Make plans, have an early breakfast, or even take a cool shower in the morning!

Personally, when I fall in a slump, I throw some seedless watermelon in a blender, add some lemon juice, and give my body its much needed dose of citrus. It’s a great way to zap myself with some energy and gets my mind in a much calmer headspace. Not a fan of citrus? Then try other fruits or something super tasty—like pancakes!

When your body’s motivated to do things (even if it’s as simple as making breakfast) it’s easier to take on those Netflix marathons without your insecurities taking over.

4. Go on a walk.


Yes, walking is healthy and whatever but fuck doing it just for physical health, do it for your mental health. You’re not doing this to lose weight or stay fit, this is your personal exposé! Throw on whatever cute outfit you want (jeans, sweatpants, pjs, a dress) and just walk around wherever you’d like. Go at your own pace and feel the sun or vibe to some music.

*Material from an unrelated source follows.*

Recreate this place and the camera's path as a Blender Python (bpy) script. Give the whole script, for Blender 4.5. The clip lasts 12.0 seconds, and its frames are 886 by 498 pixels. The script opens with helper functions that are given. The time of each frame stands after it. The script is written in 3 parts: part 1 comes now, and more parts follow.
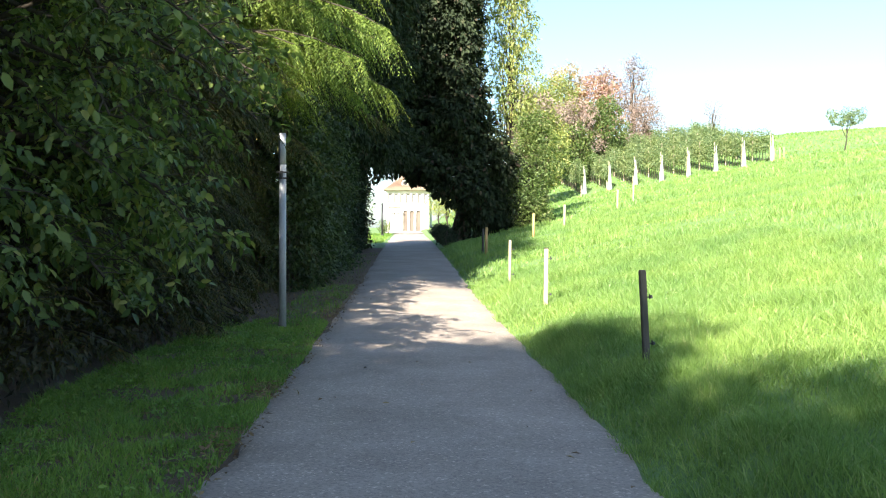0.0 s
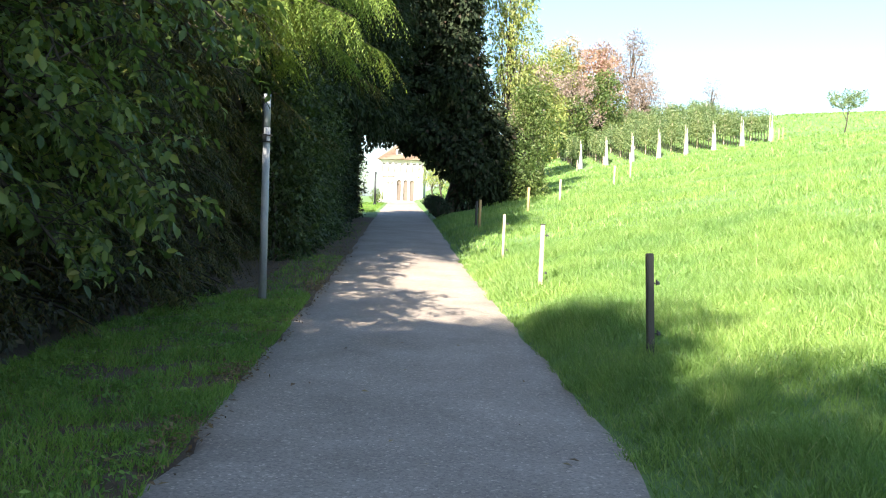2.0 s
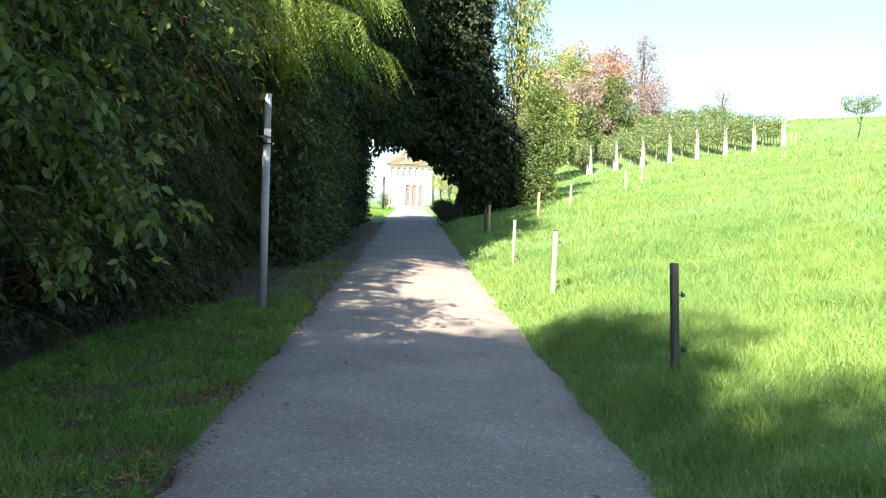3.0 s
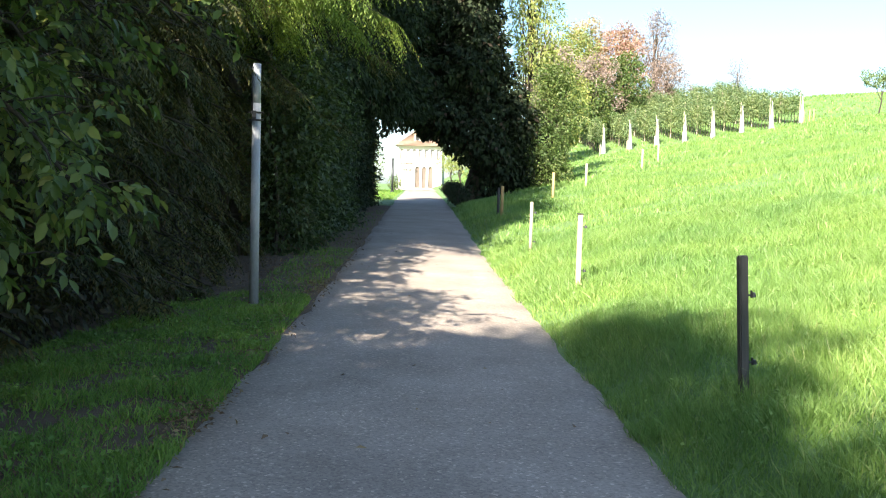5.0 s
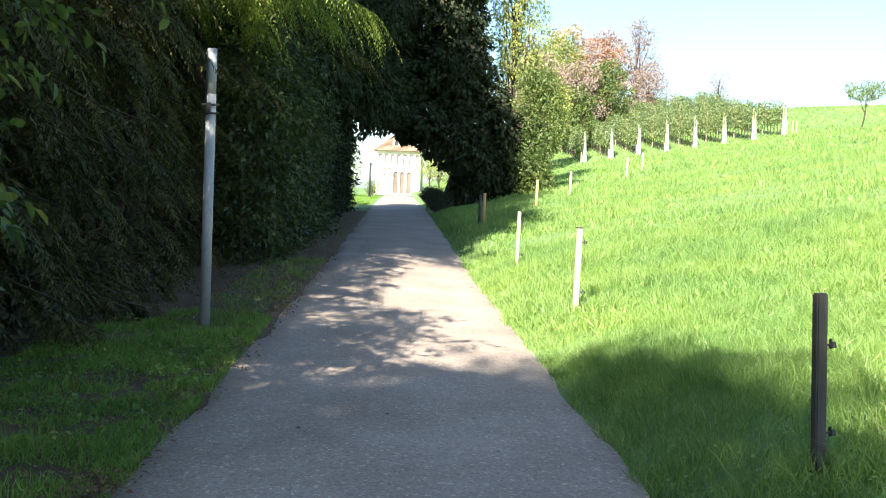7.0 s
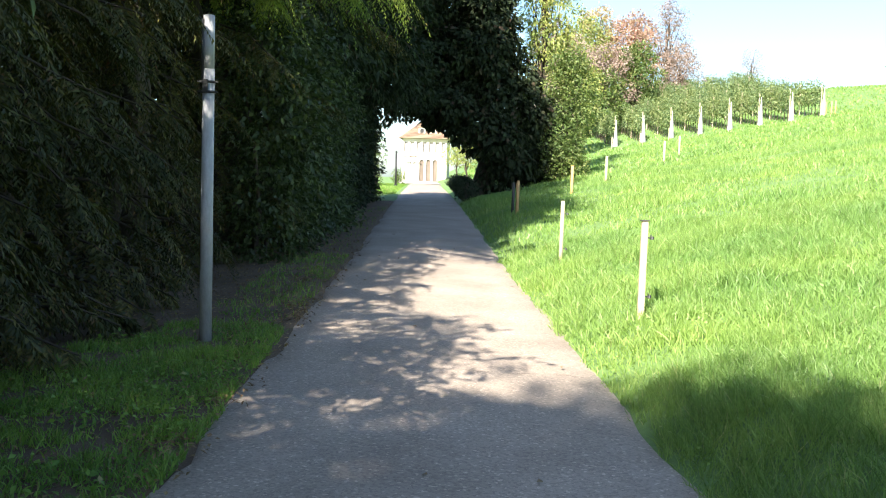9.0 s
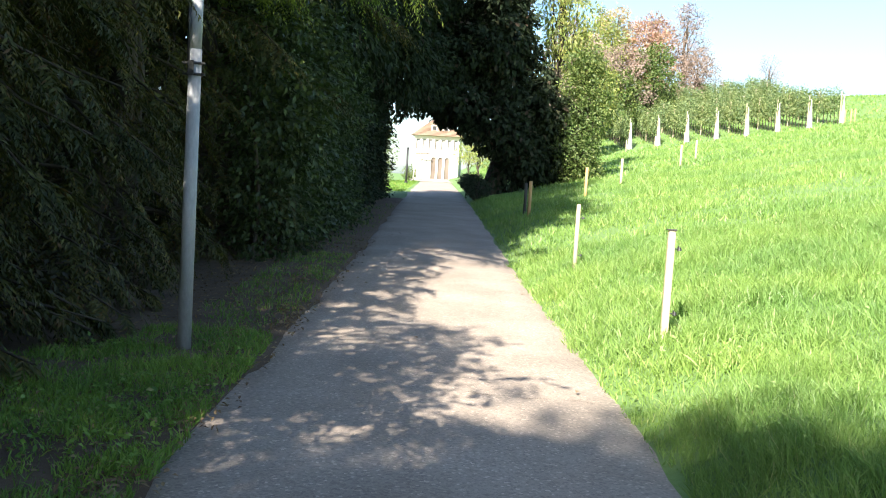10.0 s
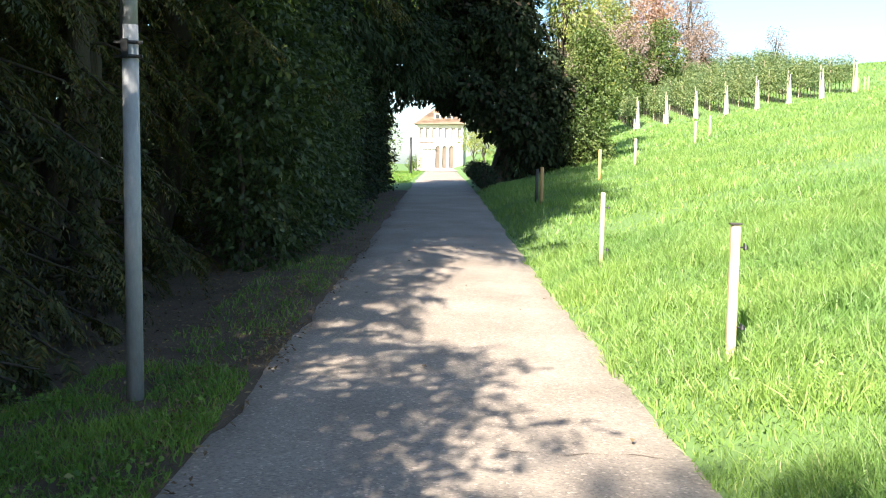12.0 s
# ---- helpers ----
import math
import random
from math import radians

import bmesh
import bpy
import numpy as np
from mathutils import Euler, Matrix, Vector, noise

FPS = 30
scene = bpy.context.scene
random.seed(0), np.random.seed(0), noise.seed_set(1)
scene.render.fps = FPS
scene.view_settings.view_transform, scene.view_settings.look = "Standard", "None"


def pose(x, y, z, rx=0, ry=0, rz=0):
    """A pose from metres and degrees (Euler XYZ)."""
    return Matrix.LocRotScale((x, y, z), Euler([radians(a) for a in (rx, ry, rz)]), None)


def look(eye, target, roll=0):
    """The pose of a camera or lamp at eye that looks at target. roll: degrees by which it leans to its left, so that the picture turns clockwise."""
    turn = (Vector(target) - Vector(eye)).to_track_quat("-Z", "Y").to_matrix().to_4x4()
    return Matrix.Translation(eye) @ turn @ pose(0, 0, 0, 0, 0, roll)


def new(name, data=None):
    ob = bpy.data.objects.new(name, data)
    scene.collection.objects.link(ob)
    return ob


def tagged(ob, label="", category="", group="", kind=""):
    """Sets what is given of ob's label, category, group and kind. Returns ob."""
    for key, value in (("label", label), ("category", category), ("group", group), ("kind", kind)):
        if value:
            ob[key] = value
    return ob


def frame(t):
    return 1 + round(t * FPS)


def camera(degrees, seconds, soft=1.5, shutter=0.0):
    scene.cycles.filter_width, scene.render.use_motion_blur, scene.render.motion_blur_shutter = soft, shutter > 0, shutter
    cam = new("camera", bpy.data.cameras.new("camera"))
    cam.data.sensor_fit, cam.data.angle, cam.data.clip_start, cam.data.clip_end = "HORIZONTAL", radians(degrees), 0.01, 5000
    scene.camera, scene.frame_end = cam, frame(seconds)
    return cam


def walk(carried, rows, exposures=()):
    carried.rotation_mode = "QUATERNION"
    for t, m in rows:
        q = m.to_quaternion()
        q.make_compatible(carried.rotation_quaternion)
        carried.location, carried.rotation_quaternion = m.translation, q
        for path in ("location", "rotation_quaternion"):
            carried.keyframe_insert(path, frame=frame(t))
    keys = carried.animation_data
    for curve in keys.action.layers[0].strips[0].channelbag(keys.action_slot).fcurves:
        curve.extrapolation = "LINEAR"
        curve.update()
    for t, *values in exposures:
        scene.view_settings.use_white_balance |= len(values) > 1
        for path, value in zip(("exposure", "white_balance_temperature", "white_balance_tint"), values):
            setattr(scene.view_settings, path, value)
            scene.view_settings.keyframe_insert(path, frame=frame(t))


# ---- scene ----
# camera and walk
cam = camera(50.0, 12.0, soft=1.1)
PATH = [
    (0, (0.454, -1.533, 1.558), (0.402, 0.466, 1.515), 0.3),
    (0.5, (0.477, -1.442, 1.552), (0.421, 0.556, 1.492), 0.2),
    (1, (0.578, -1.261, 1.562), (0.512, 0.736, 1.484), 0.4),
    (1.5, (0.585, -1.06, 1.562), (0.555, 0.937, 1.454), 2.0),
    (2, (0.461, -0.755, 1.577), (0.426, 1.242, 1.473), 2.1),
    (2.5, (0.431, -0.496, 1.559), (0.399, 1.501, 1.464), 1.3),
    (3, (0.461, -0.138, 1.575), (0.407, 1.859, 1.481), 2.2),
    (3.2, (0.467, -0.007, 1.577), (0.392, 1.989, 1.48), 2.7),
    (5, (0.402, 1.279, 1.573), (0.327, 3.274, 1.44), 1.6),
    (5.5, (0.318, 1.67, 1.579), (0.256, 3.664, 1.445), 0.1),
    (6, (0.316, 1.997, 1.57), (0.267, 3.993, 1.438), -0.3),
    (6.5, (0.371, 2.39, 1.6), (0.328, 4.386, 1.484), 1.2),
    (7, (0.304, 2.78, 1.587), (0.277, 4.777, 1.468), 2.6),
    (7.2, (0.289, 2.903, 1.596), (0.258, 4.9, 1.495), 0.5),
    (9, (0.143, 4.38, 1.597), (0.061, 6.373, 1.45), 1.8),
    (9.5, (0.166, 4.846, 1.605), (0.078, 6.839, 1.459), 2.8),
    (10, (0.14, 5.215, 1.604), (0.038, 7.206, 1.452), 3.4),
    (10.5, (0.059, 5.613, 1.617), (-0.046, 7.604, 1.462), 1.8),
    (11, (0.093, 6.024, 1.607), (-0.009, 8.014, 1.444), 0.4),
    (11.5, (0.121, 6.424, 1.643), (-0.001, 8.413, 1.468), 1.2),
    (12, (0.049, 6.825, 1.644), (-0.07, 8.814, 1.467), 0.8),
]
walk(cam, [(t, look(eye, target, roll)) for t, eye, target, roll in PATH], exposures=[(0.0, 2.15), (9.0, 2.05), (12.0, 1.98)])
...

I got this idea from Jameela Jamil, an actress who champions body positivity, who occasionally streams on instagram to do something similar.

The objective isn’t to measure your self worth by how much you sweat, it’s about understanding how much the simple act of walking can help the mind.

We mostly see it as another method of weight loss, when it isn’t. A walk can help alleviate an anxiety attack, help you come down from a depressive high, give you a space to think through your problems, or even be a time to reflect on positive things in your life.

Society’s obsession with equating the term hot to the word skinny, will take years to dismantle, but we can start by reminding ourselves that our “summer bod” isn’t about being skinny. It’s about respecting and loving our body, not just physically but mentally too.

Your body is a home, and if you can love others, you deserve to love yourself too.